Листобой завывал в печной трубе, шевелил на крыше осиновую щепу, бил, трепал деревья, и слышно было, как покорно шелестели они, сбрасывая листья.
Раскрытая форточка билась о раму, скрипела ржавыми петлями. С порывами ветра в комнату летели листья березы, растущей под окном.
К утру береза эта была уже раскрыта настежь. Сквозь ветки ее текли и текли холодные струи листобоя, четко обозначенные в сером небе битым порхающим листом.
Паутина, растянутая в елочках строгим пауком-крестовиком, была полна березовых листьев. Сам хозяин ее уже скрылся куда-то, а она все набухала листьями, провисая, как сеть, полная лещей.
Найда
Найда – это имя так же часто встречается у гончих собак, как Дамка у дворняжек.
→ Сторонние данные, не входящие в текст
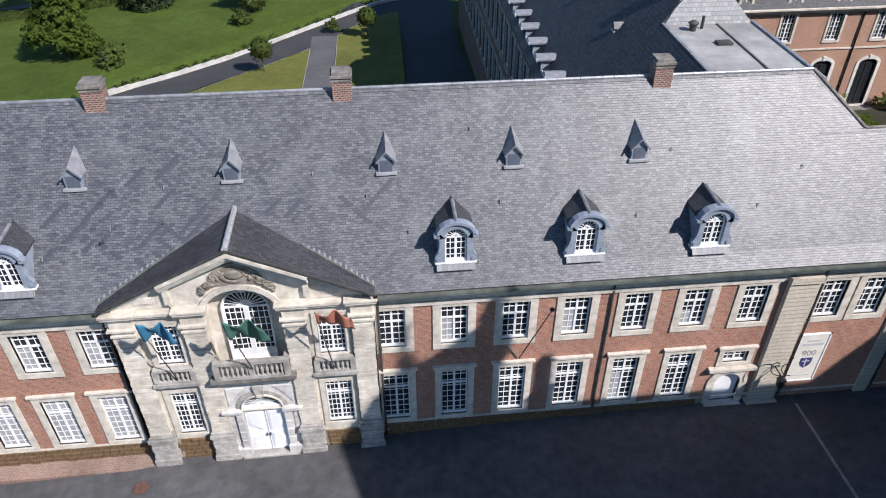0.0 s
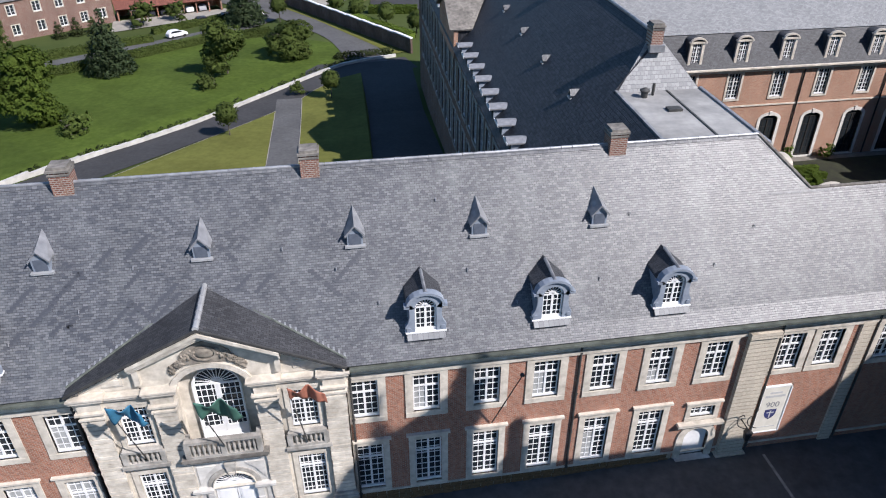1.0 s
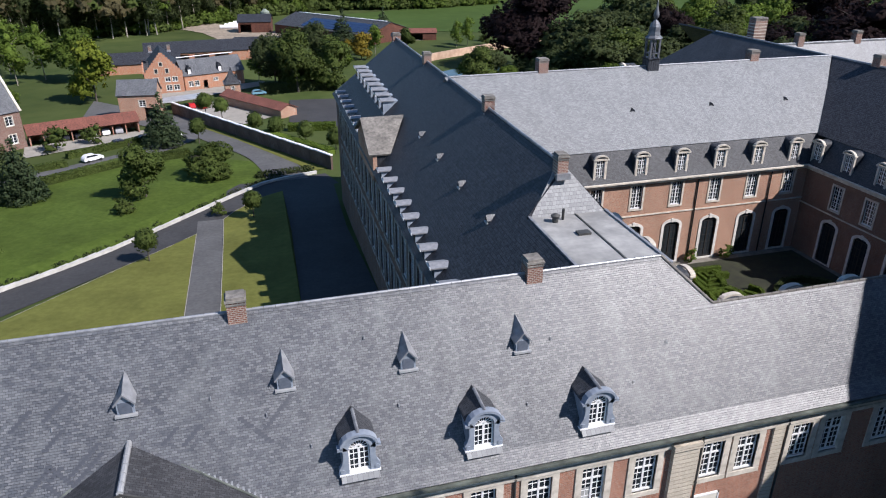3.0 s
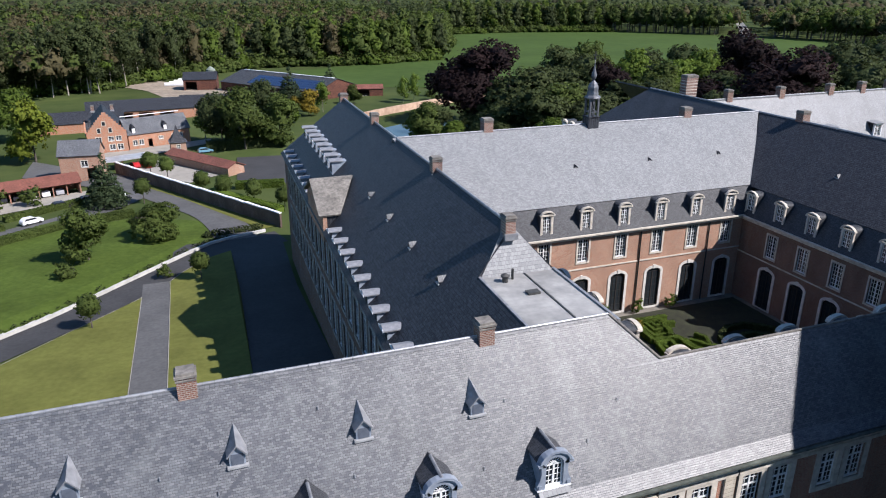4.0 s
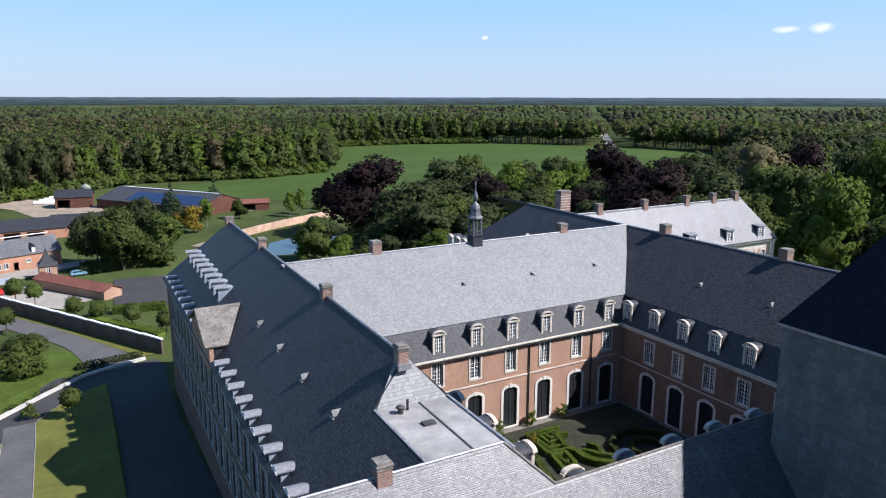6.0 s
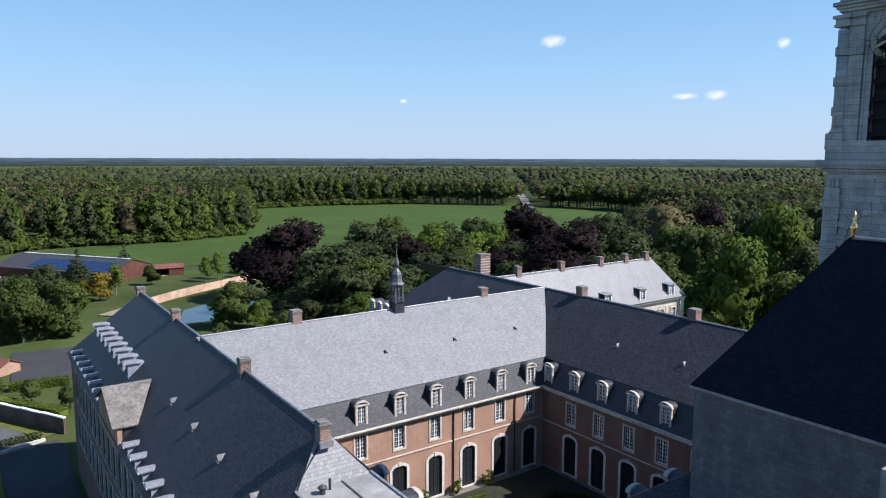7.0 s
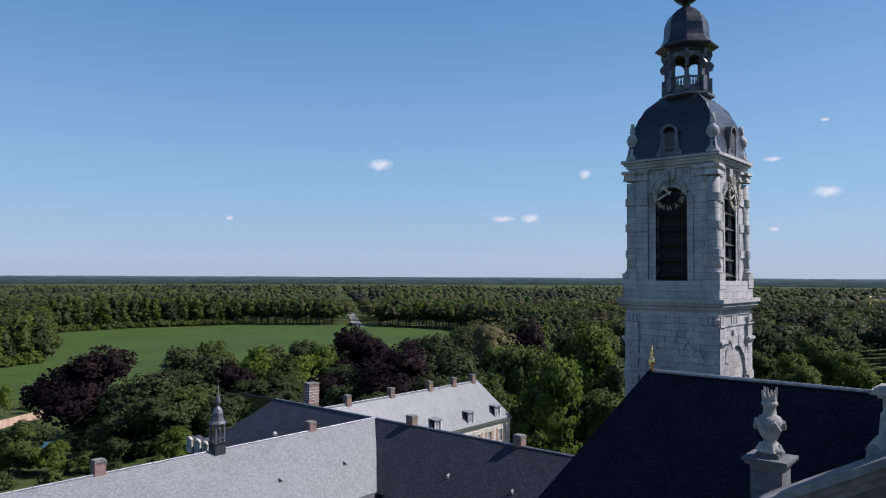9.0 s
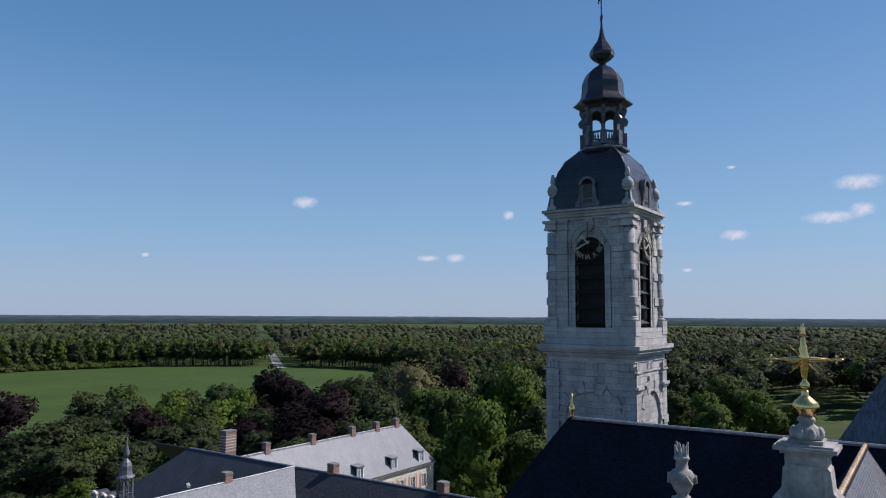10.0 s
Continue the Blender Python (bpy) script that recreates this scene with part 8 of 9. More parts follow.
for _ in range(60000):
    az, dist = rng.uniform(-0.62, 1.62), math.sqrt(rng.uniform(300 ** 2, 900 ** 2))
    x, y = dist * math.sin(az), dist * math.cos(az)
    if inside(x, y, FIELD_EDGE) or (y < 318 and x < 150 and x > -95) or (y < 300 and x < 330 and y > 30) or (x < 376 and y < 46 and y > -90):
        continue
    if -95 < x < 165 and y < min(428, 350 + (x + 30) * 1.6):
        continue
    if abs((x - 516) * 0.76 - (y - 536) * 0.64) < 10 and x > 470:
        continue
    cell = (int(x // 11.5), int(y // 11.5))
    if cell in cells:
        continue
    cells.add(cell)
    x, y = x + rng.uniform(-5, 5), y + rng.uniform(-5, 5)
    h = rng.uniform(21, 26) * (0.9 if x > 520 else 1.0)
    nz = noise.noise((x * 0.006, y * 0.006, 0))
    h *= 1 + 0.2 * noise.noise((x * 0.02, y * 0.02, 5))
    kind = 4 if (x > 330 and y < 300 and rng.random() < 0.3) else 1 if (x > 330 and y < 300 and rng.random() < 0.6) else 3 if (nz > 0.1 and rng.random() < 0.55) or (x < 130 and rng.random() < 0.3) else (1 if nz < -0.1 or rng.random() < 0.12 else 2 if rng.random() < 0.06 else 0)
    near_sets[kind].append((x, y, ground_z(y), rng.uniform(15, 20), h, h * 0.5))
for k in range(5):
    if edge_sets[k]:
        wood_stuff("wood_edge", f"tall {MATS[k][1]} trees along the edge of the meadow", edge_sets[k], MATS[k][0], 7, 1.9, 9, 0.85, 40 + k)
    for where, trees, args in (("round", [t for t in near_sets[k] if math.hypot(t[0], t[1]) < 620], (3, 2.7, 6, 1.0, 50 + k)),
                               ("beyond", [t for t in near_sets[k] if math.hypot(t[0], t[1]) >= 620], (1, 4.0, 3, 1.5, 60 + k))):
        if trees:
            wood_stuff("wood", f"{MATS[k][1]} woodland trees {where} the meadow", trees, MATS[k][0], *args)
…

Верная примета: гончая по имени Найда всегда найдет зверя.
Когда я приезжаю в деревню Стрюково к леснику Булыге, у крыльца встречает меня старая Найда, русская пегая. Ее белая рубашка расписана темными и медовыми пятнами.
– Ей скоро паспорт получать, – шутит Булыга. – Шестнадцать осеней.
Не годами – осенями отмечают возраст гончих собак. Лето и весну они сидят на привязи, и только осенью начинается для них настоящая жизнь.
Про молодую собаку говорят – первоосенница. Про старую – осенистая.
Найда немало погоняла на своем веку и заработала на старости лет свободную жизнь.
Молодые гончие Ураган и Кама на привязи, а Найда бродит где хочет.
Да только куда особенно ходить-то? Все исхожено. И Найда обычно лежит на крыльце, приветливо постукивая хвостом каждому прохожему.
В октябре, когда грянет листобой и начнется для гончих рабочая пора – гон по чернотропу, – Найда исчезает.
Целый день пропадает она в лесу, и от дома слышен ее глухой голос – то ли гонит, то ли разбирает заячьи наброды.
Заслышав ее, Ураган и Кама подхватывают, воют, рвутся с привязи, раззадоренные гонным голосом Найды.
К ночи возвращается Найда, скребется на крыльце, просится в дом.
– Куда-а? – хрипло кричит от стола Булыга. – В дом? Там сиди!
Но после все-таки открывает дверь, впускает Найду.
Покачивая головой, кланяясь, она переступает порог и, прихрамывая, идет к печке. Мякиши – так называют подошвы собачьих лап – сбиты у нее в кровь.